▶ **DIRECTIONS FOR THIS TASK**: Return the material exactly as supplied, apart from the pictures, which are omitted.

▶ **DATASET EXTRACT**:

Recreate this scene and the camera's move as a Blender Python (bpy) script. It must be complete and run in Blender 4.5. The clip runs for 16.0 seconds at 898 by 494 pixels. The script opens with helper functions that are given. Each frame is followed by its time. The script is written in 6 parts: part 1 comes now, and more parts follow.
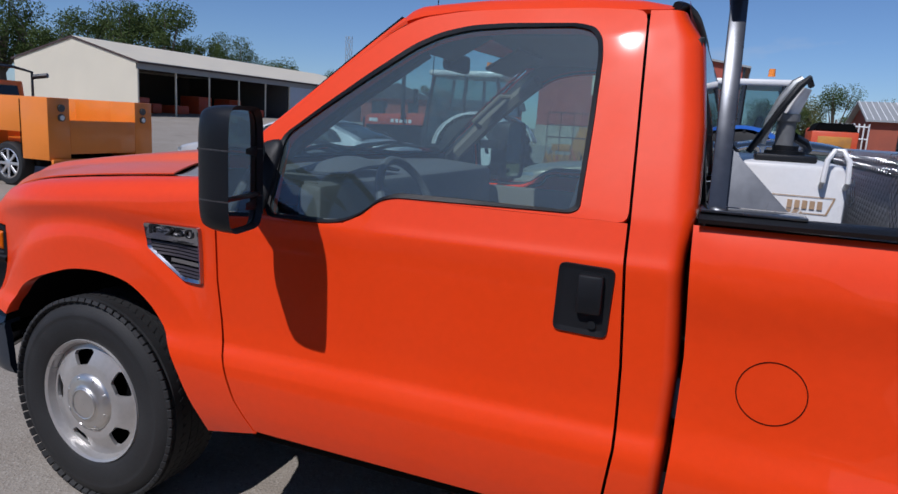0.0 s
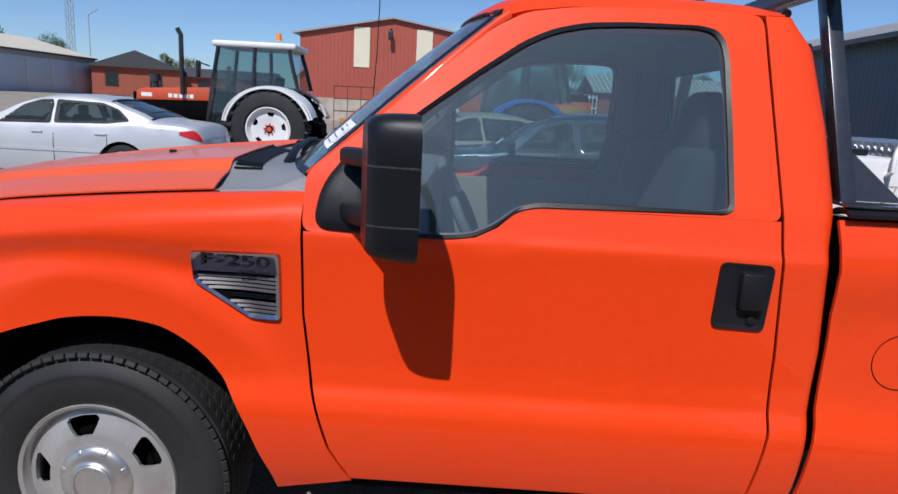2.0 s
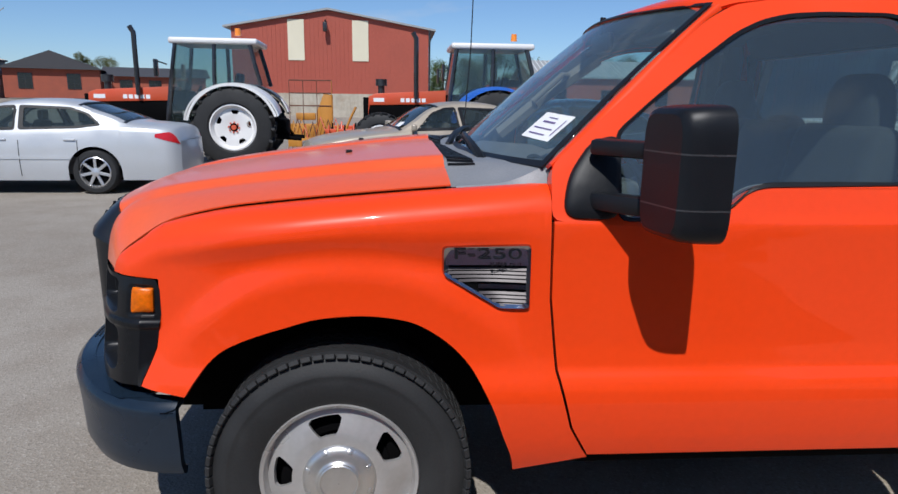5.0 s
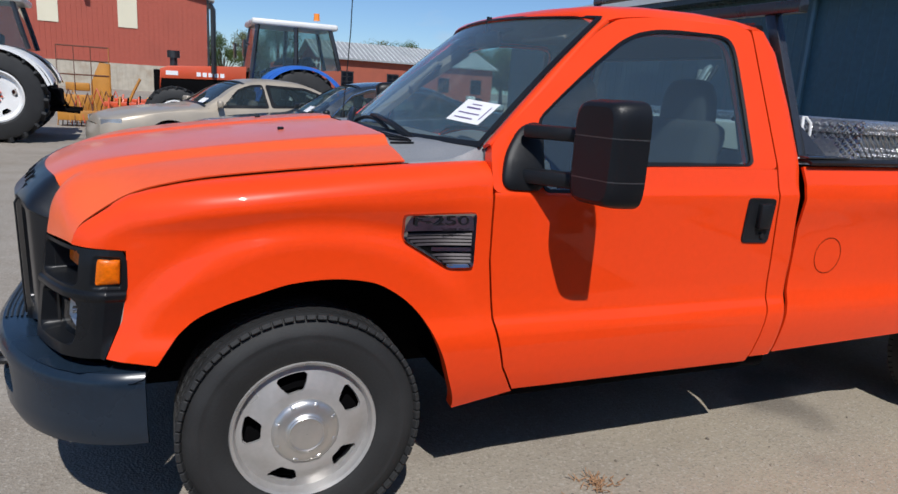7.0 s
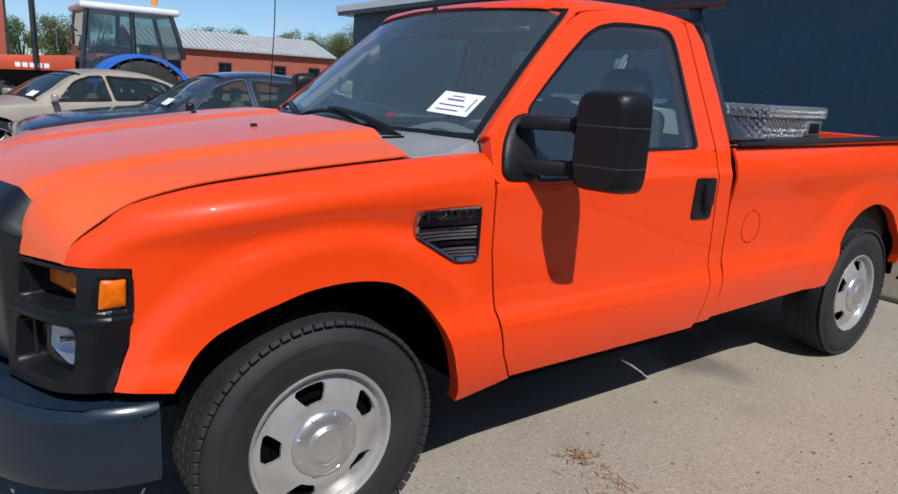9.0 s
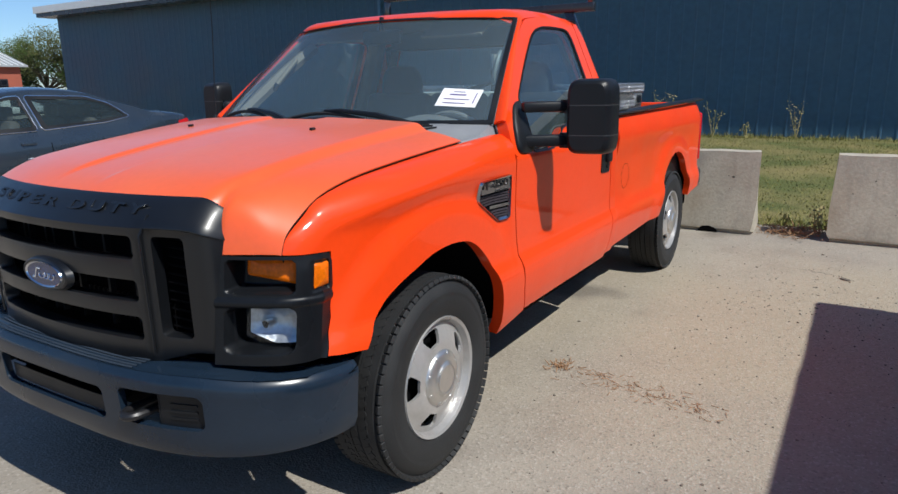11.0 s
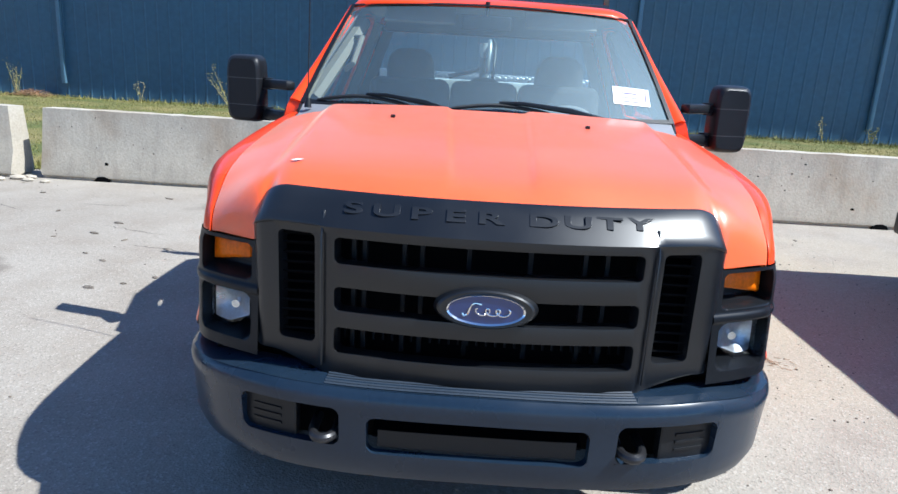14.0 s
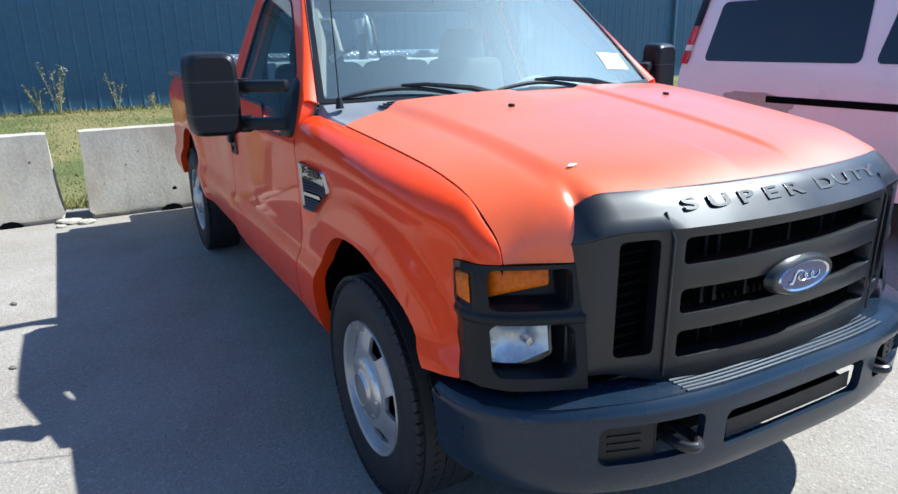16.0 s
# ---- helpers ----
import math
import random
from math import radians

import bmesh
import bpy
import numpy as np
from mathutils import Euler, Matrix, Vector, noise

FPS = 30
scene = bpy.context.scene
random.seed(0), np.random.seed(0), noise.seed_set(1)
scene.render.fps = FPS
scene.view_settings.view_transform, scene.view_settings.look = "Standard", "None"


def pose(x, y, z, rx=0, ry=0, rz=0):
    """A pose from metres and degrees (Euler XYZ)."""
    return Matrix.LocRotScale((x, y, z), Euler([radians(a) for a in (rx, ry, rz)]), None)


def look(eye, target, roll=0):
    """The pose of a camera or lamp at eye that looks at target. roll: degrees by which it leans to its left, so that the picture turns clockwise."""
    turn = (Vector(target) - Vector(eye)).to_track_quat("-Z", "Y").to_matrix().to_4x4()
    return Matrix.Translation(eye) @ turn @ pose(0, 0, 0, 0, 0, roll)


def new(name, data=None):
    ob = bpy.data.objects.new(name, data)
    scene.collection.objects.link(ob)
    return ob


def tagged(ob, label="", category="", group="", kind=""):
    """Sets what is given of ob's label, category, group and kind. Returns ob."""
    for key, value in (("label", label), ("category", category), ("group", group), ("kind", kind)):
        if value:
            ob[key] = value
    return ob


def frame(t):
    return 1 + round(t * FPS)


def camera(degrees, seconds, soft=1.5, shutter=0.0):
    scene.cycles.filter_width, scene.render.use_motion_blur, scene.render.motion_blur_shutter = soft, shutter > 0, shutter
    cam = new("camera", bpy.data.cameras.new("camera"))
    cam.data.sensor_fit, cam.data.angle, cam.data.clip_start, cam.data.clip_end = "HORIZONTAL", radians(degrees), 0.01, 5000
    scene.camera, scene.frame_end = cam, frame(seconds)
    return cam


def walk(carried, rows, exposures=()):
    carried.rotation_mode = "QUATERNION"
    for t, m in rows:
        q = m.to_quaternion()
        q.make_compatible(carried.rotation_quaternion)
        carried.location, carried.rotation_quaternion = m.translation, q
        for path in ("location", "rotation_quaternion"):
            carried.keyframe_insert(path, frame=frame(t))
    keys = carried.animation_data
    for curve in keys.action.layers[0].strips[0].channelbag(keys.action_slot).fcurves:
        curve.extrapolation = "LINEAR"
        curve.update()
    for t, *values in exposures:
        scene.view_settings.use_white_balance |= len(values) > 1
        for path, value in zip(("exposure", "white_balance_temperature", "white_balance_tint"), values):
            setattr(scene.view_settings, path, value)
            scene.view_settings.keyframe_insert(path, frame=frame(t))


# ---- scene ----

▶ **SOLUTION FOR THIS EXERCISE**:
Recreate this scene and the camera's move as a Blender Python (bpy) script. It must be complete and run in Blender 4.5. The clip runs for 16.0 seconds at 898 by 494 pixels. The script opens with helper functions that are given. Each frame is followed by its time. The script is written in 6 parts: part 1 comes now, and more parts follow.
0.0 s
2.0 s
5.0 s
7.0 s
9.0 s
11.0 s
14.0 s
16.0 s
# ---- helpers ----
import math
import random
from math import radians

import bmesh
import bpy
import numpy as np
from mathutils import Euler, Matrix, Vector, noise

FPS = 30
scene = bpy.context.scene
random.seed(0), np.random.seed(0), noise.seed_set(1)
scene.render.fps = FPS
scene.view_settings.view_transform, scene.view_settings.look = "Standard", "None"


def pose(x, y, z, rx=0, ry=0, rz=0):
    """A pose from metres and degrees (Euler XYZ)."""
    return Matrix.LocRotScale((x, y, z), Euler([radians(a) for a in (rx, ry, rz)]), None)


def look(eye, target, roll=0):
    """The pose of a camera or lamp at eye that looks at target. roll: degrees by which it leans to its left, so that the picture turns clockwise."""
    turn = (Vector(target) - Vector(eye)).to_track_quat("-Z", "Y").to_matrix().to_4x4()
    return Matrix.Translation(eye) @ turn @ pose(0, 0, 0, 0, 0, roll)


def new(name, data=None):
    ob = bpy.data.objects.new(name, data)
    scene.collection.objects.link(ob)
    return ob


def tagged(ob, label="", category="", group="", kind=""):
    """Sets what is given of ob's label, category, group and kind. Returns ob."""
    for key, value in (("label", label), ("category", category), ("group", group), ("kind", kind)):
        if value:
            ob[key] = value
    return ob


def frame(t):
    return 1 + round(t * FPS)


def camera(degrees, seconds, soft=1.5, shutter=0.0):
    scene.cycles.filter_width, scene.render.use_motion_blur, scene.render.motion_blur_shutter = soft, shutter > 0, shutter
    cam = new("camera", bpy.data.cameras.new("camera"))
    cam.data.sensor_fit, cam.data.angle, cam.data.clip_start, cam.data.clip_end = "HORIZONTAL", radians(degrees), 0.01, 5000
    scene.camera, scene.frame_end = cam, frame(seconds)
    return cam


def walk(carried, rows, exposures=()):
    carried.rotation_mode = "QUATERNION"
    for t, m in rows:
        q = m.to_quaternion()
        q.make_compatible(carried.rotation_quaternion)
        carried.location, carried.rotation_quaternion = m.translation, q
        for path in ("location", "rotation_quaternion"):
            carried.keyframe_insert(path, frame=frame(t))
    keys = carried.animation_data
    for curve in keys.action.layers[0].strips[0].channelbag(keys.action_slot).fcurves:
        curve.extrapolation = "LINEAR"
        curve.update()
    for t, *values in exposures:
        scene.view_settings.use_white_balance |= len(values) > 1
        for path, value in zip(("exposure", "white_balance_temperature", "white_balance_tint"), values):
            setattr(scene.view_settings, path, value)
            scene.view_settings.keyframe_insert(path, frame=frame(t))


# ---- scene ----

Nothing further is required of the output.